#### [DIRECTIVE]
Which lines below fall between the one containing "import numpy as np" and the one containing "turn = (Vector(target)"? Repeat them exactly, counting both of those lines, and add nothing else.
· · · · ·
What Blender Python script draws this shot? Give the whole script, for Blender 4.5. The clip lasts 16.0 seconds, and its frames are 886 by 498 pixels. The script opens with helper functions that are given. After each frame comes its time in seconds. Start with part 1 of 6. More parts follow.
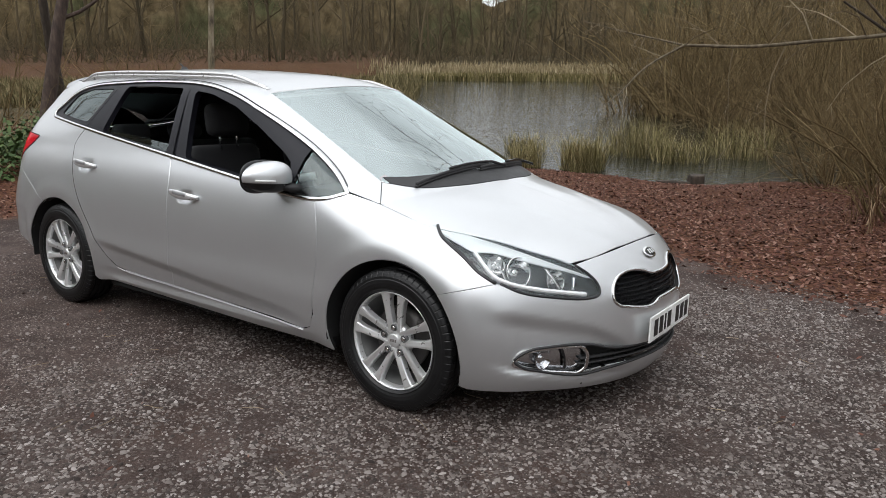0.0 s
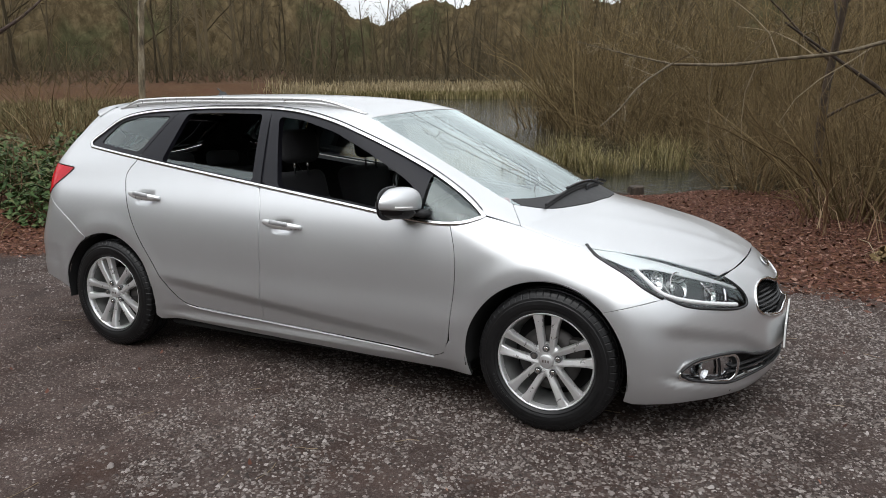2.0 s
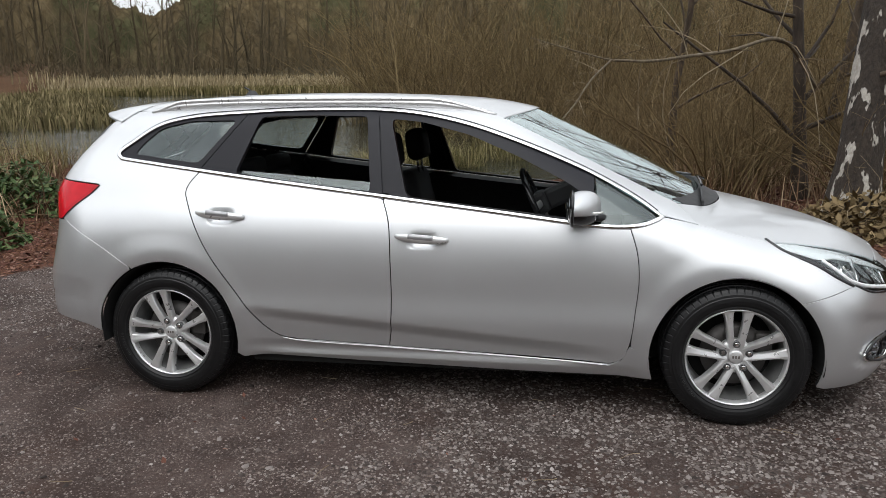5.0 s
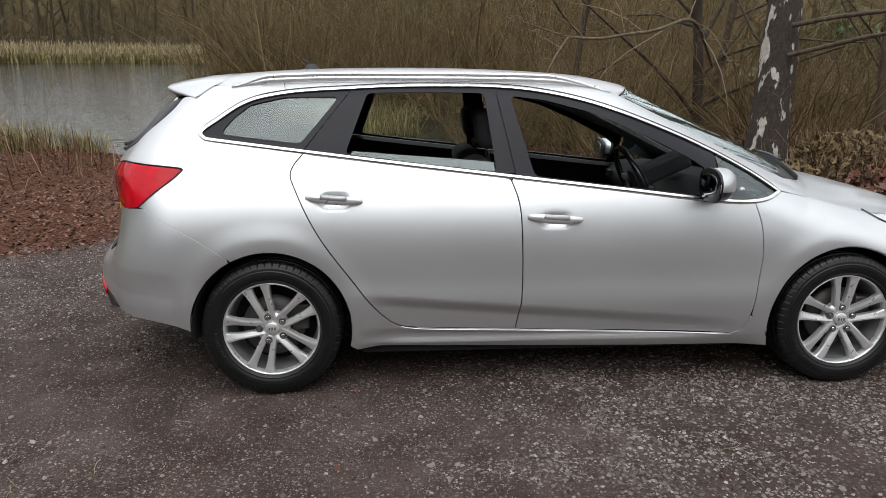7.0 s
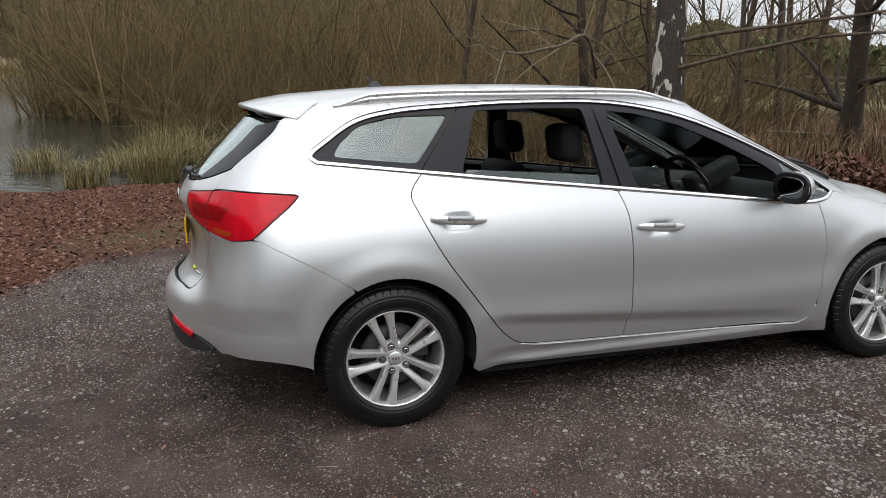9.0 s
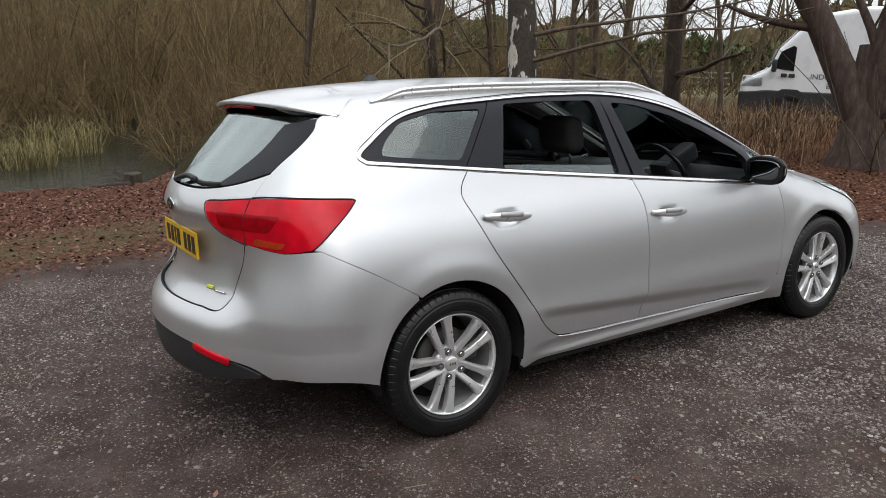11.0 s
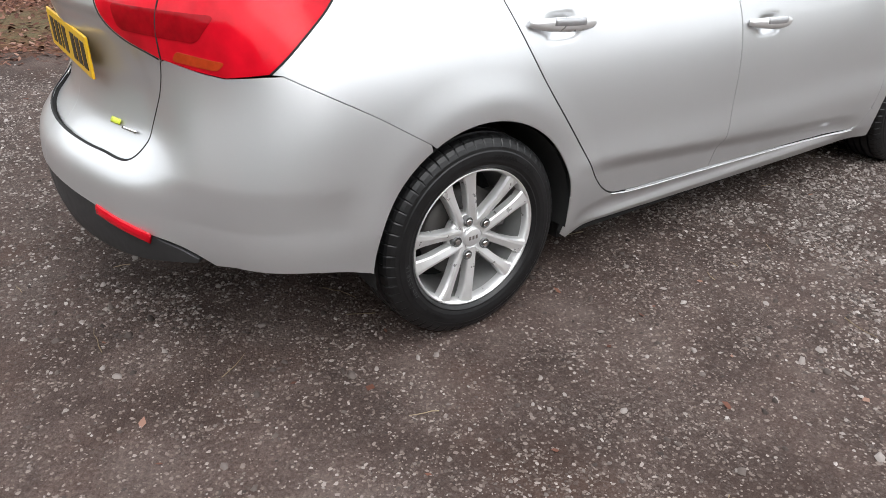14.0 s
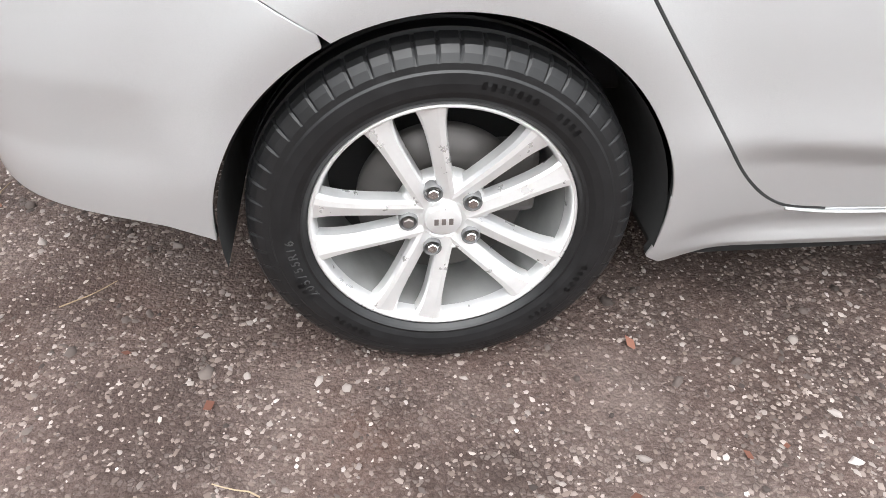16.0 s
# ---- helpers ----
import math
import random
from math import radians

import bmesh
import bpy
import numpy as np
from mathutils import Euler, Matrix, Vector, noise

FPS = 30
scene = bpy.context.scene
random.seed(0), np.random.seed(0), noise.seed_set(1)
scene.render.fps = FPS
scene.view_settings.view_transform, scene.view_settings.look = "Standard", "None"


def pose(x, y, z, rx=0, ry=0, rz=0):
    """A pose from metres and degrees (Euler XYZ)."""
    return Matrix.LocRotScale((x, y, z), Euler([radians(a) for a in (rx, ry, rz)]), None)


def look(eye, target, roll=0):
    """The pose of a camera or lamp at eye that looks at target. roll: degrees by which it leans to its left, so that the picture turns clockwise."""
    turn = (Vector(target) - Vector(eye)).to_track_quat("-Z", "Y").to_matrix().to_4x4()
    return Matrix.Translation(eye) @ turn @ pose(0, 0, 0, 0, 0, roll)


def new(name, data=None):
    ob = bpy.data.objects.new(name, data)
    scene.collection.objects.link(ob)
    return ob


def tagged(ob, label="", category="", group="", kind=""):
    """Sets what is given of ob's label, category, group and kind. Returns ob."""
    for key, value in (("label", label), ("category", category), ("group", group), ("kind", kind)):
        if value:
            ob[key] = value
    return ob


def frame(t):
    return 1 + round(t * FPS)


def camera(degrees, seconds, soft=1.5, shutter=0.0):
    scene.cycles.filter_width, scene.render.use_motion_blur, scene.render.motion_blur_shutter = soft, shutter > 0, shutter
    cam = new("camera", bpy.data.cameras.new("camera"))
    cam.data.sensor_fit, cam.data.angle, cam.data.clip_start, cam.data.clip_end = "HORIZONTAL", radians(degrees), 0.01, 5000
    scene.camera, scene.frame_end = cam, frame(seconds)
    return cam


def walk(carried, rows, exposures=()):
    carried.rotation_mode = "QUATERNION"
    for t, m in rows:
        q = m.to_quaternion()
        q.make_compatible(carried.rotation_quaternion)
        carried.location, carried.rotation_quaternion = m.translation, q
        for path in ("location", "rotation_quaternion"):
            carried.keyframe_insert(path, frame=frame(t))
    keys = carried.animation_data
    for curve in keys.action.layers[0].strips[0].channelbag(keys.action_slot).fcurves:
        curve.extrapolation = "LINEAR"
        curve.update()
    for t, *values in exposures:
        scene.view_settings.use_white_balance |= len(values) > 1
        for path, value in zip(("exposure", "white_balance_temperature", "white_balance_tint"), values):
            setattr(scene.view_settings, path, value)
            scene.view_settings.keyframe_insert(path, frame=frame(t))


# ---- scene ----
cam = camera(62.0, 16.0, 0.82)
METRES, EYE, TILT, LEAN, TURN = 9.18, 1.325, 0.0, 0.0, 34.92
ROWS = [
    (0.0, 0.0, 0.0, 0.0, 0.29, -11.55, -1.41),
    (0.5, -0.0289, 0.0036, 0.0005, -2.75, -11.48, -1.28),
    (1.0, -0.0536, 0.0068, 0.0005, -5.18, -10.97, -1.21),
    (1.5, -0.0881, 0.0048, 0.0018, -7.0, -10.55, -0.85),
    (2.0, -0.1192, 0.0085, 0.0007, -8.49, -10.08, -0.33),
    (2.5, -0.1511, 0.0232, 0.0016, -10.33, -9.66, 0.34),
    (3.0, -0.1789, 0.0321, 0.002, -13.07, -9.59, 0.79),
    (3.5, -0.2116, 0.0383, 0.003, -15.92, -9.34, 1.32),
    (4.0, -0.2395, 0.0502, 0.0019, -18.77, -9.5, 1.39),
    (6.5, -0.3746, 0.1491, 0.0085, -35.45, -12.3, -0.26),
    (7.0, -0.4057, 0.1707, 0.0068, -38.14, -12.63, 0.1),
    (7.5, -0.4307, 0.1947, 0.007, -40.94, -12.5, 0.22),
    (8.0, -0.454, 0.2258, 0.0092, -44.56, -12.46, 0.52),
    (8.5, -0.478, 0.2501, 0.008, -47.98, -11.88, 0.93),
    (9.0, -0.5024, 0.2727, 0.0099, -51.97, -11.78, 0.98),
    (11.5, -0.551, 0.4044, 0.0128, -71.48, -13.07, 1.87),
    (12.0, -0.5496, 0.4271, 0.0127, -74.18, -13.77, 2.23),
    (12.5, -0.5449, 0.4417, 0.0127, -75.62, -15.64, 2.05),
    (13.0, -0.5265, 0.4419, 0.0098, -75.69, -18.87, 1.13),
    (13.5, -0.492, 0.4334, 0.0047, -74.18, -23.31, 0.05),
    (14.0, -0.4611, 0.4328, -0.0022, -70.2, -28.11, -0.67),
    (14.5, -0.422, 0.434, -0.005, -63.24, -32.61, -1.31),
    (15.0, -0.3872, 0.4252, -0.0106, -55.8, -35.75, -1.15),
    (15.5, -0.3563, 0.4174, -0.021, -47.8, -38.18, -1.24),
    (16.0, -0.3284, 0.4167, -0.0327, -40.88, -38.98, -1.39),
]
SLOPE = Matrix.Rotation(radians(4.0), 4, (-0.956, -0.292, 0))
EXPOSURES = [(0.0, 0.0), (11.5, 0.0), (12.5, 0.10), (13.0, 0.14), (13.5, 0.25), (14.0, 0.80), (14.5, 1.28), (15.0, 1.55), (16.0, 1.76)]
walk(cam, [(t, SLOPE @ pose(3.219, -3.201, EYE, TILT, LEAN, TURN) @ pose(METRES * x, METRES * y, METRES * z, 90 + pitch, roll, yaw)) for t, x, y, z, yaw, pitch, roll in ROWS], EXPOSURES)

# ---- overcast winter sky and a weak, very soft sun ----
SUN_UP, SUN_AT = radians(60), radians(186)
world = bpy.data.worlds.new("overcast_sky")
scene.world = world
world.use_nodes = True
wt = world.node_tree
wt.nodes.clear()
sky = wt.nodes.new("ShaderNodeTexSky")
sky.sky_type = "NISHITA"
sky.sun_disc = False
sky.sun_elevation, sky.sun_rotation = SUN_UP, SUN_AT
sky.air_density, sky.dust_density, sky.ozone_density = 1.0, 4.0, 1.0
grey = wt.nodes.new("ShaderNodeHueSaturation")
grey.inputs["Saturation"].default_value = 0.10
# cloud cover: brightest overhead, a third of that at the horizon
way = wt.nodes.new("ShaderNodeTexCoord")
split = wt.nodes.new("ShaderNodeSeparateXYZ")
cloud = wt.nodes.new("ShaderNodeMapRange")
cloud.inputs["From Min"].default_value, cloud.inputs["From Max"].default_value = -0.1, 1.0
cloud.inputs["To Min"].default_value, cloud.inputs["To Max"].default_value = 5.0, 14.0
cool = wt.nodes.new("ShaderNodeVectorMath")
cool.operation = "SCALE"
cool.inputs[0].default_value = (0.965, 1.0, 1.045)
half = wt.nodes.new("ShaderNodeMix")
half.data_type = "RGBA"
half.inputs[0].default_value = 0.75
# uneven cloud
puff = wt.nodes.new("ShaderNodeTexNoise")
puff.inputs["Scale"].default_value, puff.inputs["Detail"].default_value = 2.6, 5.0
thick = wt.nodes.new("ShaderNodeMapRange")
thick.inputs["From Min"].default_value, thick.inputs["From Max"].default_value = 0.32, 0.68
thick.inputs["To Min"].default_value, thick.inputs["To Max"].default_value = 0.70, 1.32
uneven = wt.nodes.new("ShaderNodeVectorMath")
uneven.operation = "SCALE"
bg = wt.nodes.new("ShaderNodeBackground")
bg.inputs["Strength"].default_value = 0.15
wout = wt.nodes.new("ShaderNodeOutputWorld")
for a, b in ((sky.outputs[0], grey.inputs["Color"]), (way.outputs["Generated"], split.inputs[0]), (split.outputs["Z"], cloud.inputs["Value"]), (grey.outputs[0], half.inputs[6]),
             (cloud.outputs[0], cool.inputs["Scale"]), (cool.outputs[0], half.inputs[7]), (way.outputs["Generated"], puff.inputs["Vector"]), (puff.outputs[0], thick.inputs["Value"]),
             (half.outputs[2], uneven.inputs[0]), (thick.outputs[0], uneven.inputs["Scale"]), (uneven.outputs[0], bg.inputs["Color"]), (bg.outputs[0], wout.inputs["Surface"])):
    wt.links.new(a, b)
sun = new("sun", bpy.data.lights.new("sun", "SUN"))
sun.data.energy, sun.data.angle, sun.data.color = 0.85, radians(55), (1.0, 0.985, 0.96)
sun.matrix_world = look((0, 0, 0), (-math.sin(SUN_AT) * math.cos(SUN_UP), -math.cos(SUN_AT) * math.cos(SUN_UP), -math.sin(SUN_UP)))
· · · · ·
#### [COMPLETE OUTPUT]
import numpy as np
from mathutils import Euler, Matrix, Vector, noise

FPS = 30
scene = bpy.context.scene
random.seed(0), np.random.seed(0), noise.seed_set(1)
scene.render.fps = FPS
scene.view_settings.view_transform, scene.view_settings.look = "Standard", "None"


def pose(x, y, z, rx=0, ry=0, rz=0):
    """A pose from metres and degrees (Euler XYZ)."""
    return Matrix.LocRotScale((x, y, z), Euler([radians(a) for a in (rx, ry, rz)]), None)


def look(eye, target, roll=0):
    """The pose of a camera or lamp at eye that looks at target. roll: degrees by which it leans to its left, so that the picture turns clockwise."""
    turn = (Vector(target) - Vector(eye)).to_track_quat("-Z", "Y").to_matrix().to_4x4()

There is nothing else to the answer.